- [INFORMATION SHOWN]:
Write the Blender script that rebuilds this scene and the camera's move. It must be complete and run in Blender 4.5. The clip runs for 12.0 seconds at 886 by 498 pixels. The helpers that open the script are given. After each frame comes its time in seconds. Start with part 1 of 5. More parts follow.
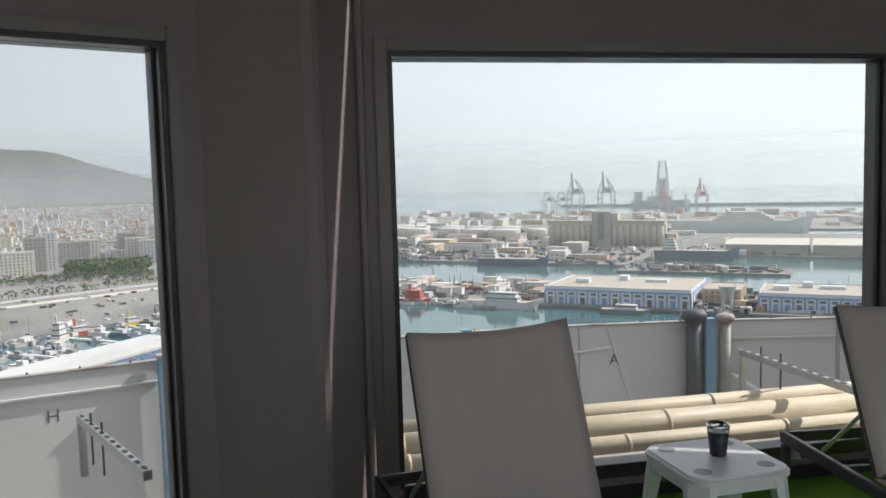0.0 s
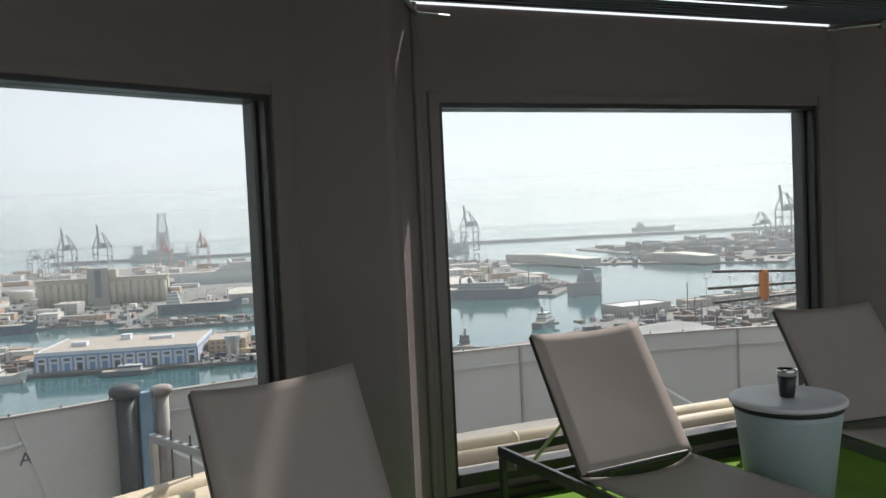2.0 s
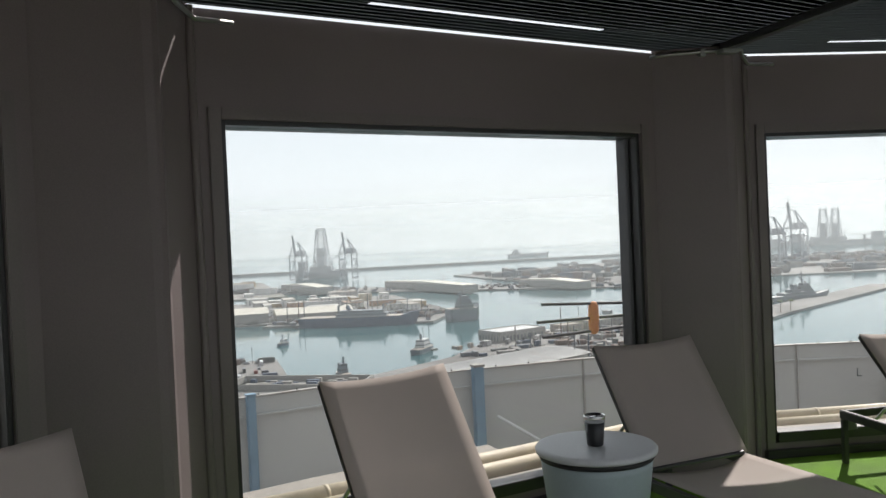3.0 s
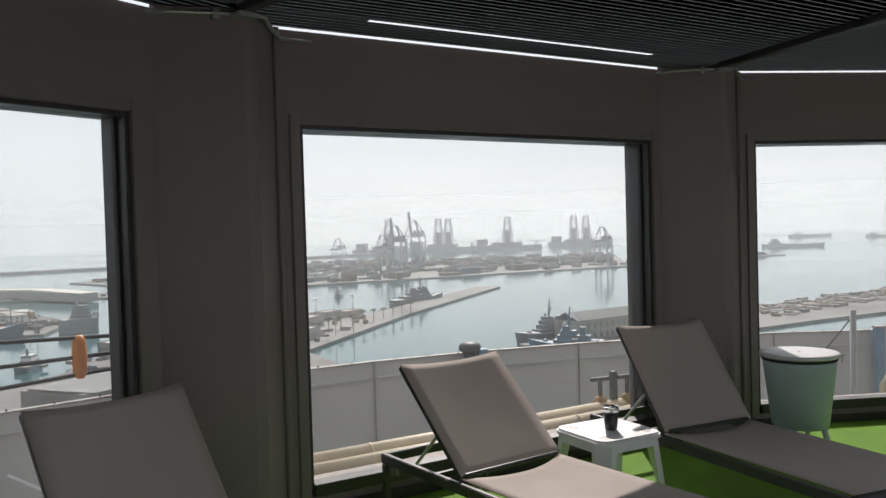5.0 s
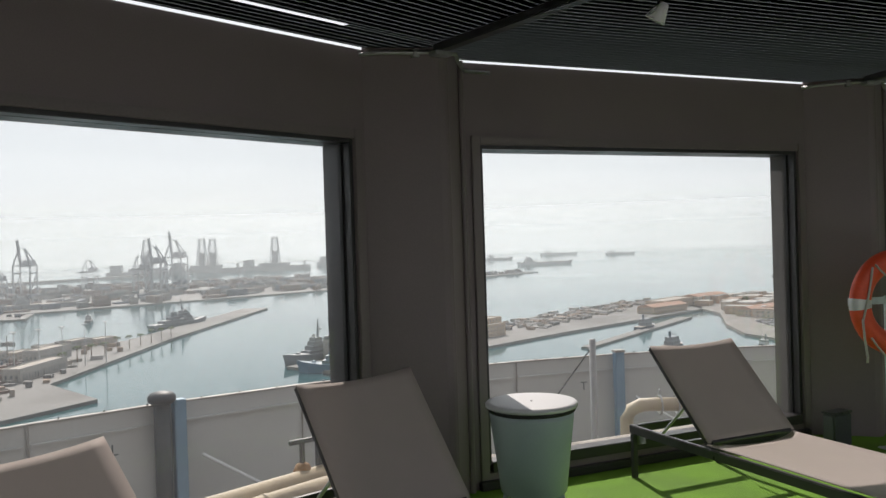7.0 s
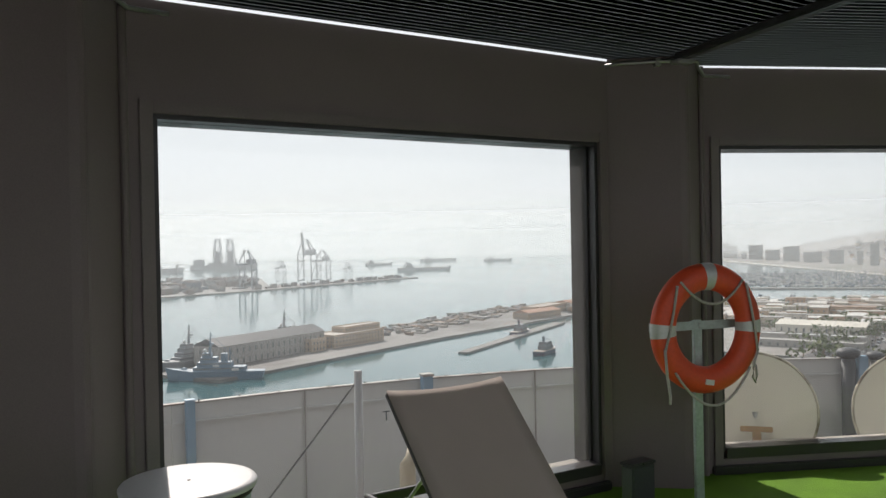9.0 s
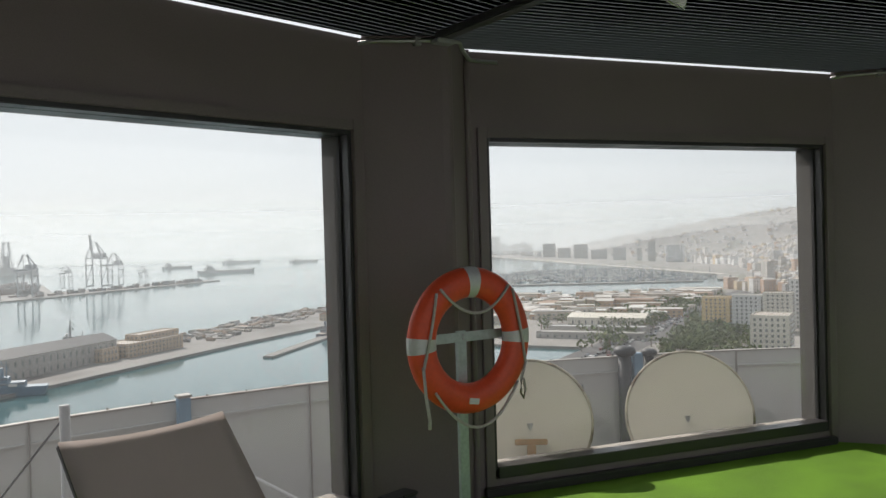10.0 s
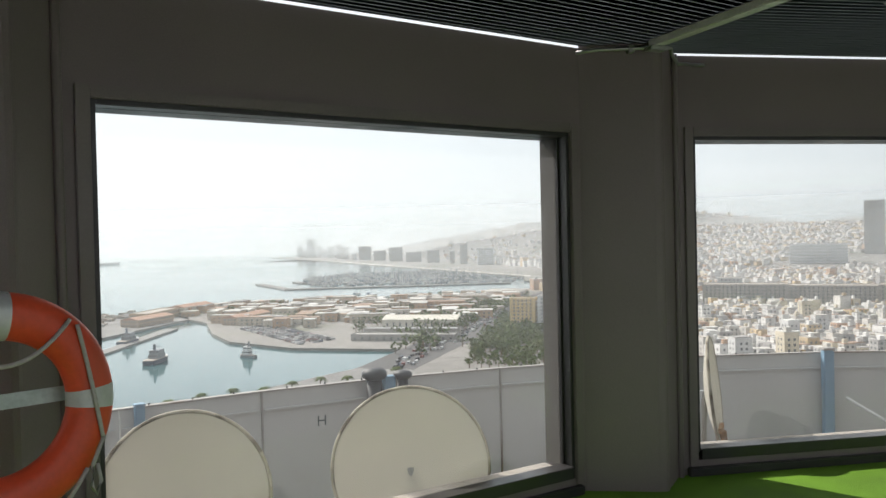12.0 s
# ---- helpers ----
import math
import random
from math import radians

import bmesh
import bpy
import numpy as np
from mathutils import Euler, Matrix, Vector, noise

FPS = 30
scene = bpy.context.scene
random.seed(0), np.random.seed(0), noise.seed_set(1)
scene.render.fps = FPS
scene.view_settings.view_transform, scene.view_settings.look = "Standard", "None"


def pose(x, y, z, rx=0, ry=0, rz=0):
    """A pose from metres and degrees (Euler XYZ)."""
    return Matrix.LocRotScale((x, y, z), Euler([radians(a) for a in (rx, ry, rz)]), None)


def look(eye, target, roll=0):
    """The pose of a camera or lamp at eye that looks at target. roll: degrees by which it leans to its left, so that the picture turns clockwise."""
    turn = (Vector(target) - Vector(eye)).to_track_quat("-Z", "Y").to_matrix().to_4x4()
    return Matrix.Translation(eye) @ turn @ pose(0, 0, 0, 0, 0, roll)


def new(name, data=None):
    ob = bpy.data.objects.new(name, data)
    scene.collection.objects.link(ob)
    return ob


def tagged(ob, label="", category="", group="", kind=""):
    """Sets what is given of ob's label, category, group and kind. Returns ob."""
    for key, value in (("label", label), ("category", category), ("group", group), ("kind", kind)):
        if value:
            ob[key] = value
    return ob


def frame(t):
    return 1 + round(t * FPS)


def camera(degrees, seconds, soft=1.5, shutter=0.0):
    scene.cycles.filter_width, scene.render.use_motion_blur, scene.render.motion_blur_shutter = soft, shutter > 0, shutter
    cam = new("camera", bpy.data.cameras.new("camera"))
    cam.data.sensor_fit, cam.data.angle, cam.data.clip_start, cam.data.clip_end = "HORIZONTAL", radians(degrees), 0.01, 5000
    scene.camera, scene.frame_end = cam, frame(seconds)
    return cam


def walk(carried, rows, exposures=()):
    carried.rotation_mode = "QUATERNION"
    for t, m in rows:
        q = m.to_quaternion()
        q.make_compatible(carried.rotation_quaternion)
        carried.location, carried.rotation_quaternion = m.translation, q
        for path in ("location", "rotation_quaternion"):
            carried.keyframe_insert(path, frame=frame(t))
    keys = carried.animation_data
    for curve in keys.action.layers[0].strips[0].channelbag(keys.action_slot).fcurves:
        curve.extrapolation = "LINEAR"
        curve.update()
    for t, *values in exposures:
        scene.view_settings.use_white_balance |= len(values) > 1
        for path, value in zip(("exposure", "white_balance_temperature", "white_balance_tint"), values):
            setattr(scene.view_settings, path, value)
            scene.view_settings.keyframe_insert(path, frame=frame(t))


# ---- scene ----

- [DIRECTION]:
Quote the data above in full and without alteration; skip the pictures.

- [SOLUTION]:
Write the Blender script that rebuilds this scene and the camera's move. It must be complete and run in Blender 4.5. The clip runs for 12.0 seconds at 886 by 498 pixels. The helpers that open the script are given. After each frame comes its time in seconds. Start with part 1 of 5. More parts follow.
0.0 s
2.0 s
3.0 s
5.0 s
7.0 s
9.0 s
10.0 s
12.0 s
# ---- helpers ----
import math
import random
from math import radians

import bmesh
import bpy
import numpy as np
from mathutils import Euler, Matrix, Vector, noise

FPS = 30
scene = bpy.context.scene
random.seed(0), np.random.seed(0), noise.seed_set(1)
scene.render.fps = FPS
scene.view_settings.view_transform, scene.view_settings.look = "Standard", "None"


def pose(x, y, z, rx=0, ry=0, rz=0):
    """A pose from metres and degrees (Euler XYZ)."""
    return Matrix.LocRotScale((x, y, z), Euler([radians(a) for a in (rx, ry, rz)]), None)


def look(eye, target, roll=0):
    """The pose of a camera or lamp at eye that looks at target. roll: degrees by which it leans to its left, so that the picture turns clockwise."""
    turn = (Vector(target) - Vector(eye)).to_track_quat("-Z", "Y").to_matrix().to_4x4()
    return Matrix.Translation(eye) @ turn @ pose(0, 0, 0, 0, 0, roll)


def new(name, data=None):
    ob = bpy.data.objects.new(name, data)
    scene.collection.objects.link(ob)
    return ob


def tagged(ob, label="", category="", group="", kind=""):
    """Sets what is given of ob's label, category, group and kind. Returns ob."""
    for key, value in (("label", label), ("category", category), ("group", group), ("kind", kind)):
        if value:
            ob[key] = value
    return ob


def frame(t):
    return 1 + round(t * FPS)


def camera(degrees, seconds, soft=1.5, shutter=0.0):
    scene.cycles.filter_width, scene.render.use_motion_blur, scene.render.motion_blur_shutter = soft, shutter > 0, shutter
    cam = new("camera", bpy.data.cameras.new("camera"))
    cam.data.sensor_fit, cam.data.angle, cam.data.clip_start, cam.data.clip_end = "HORIZONTAL", radians(degrees), 0.01, 5000
    scene.camera, scene.frame_end = cam, frame(seconds)
    return cam


def walk(carried, rows, exposures=()):
    carried.rotation_mode = "QUATERNION"
    for t, m in rows:
        q = m.to_quaternion()
        q.make_compatible(carried.rotation_quaternion)
        carried.location, carried.rotation_quaternion = m.translation, q
        for path in ("location", "rotation_quaternion"):
            carried.keyframe_insert(path, frame=frame(t))
    keys = carried.animation_data
    for curve in keys.action.layers[0].strips[0].channelbag(keys.action_slot).fcurves:
        curve.extrapolation = "LINEAR"
        curve.update()
    for t, *values in exposures:
        scene.view_settings.use_white_balance |= len(values) > 1
        for path, value in zip(("exposure", "white_balance_temperature", "white_balance_tint"), values):
            setattr(scene.view_settings, path, value)
            scene.view_settings.keyframe_insert(path, frame=frame(t))


# ---- scene ----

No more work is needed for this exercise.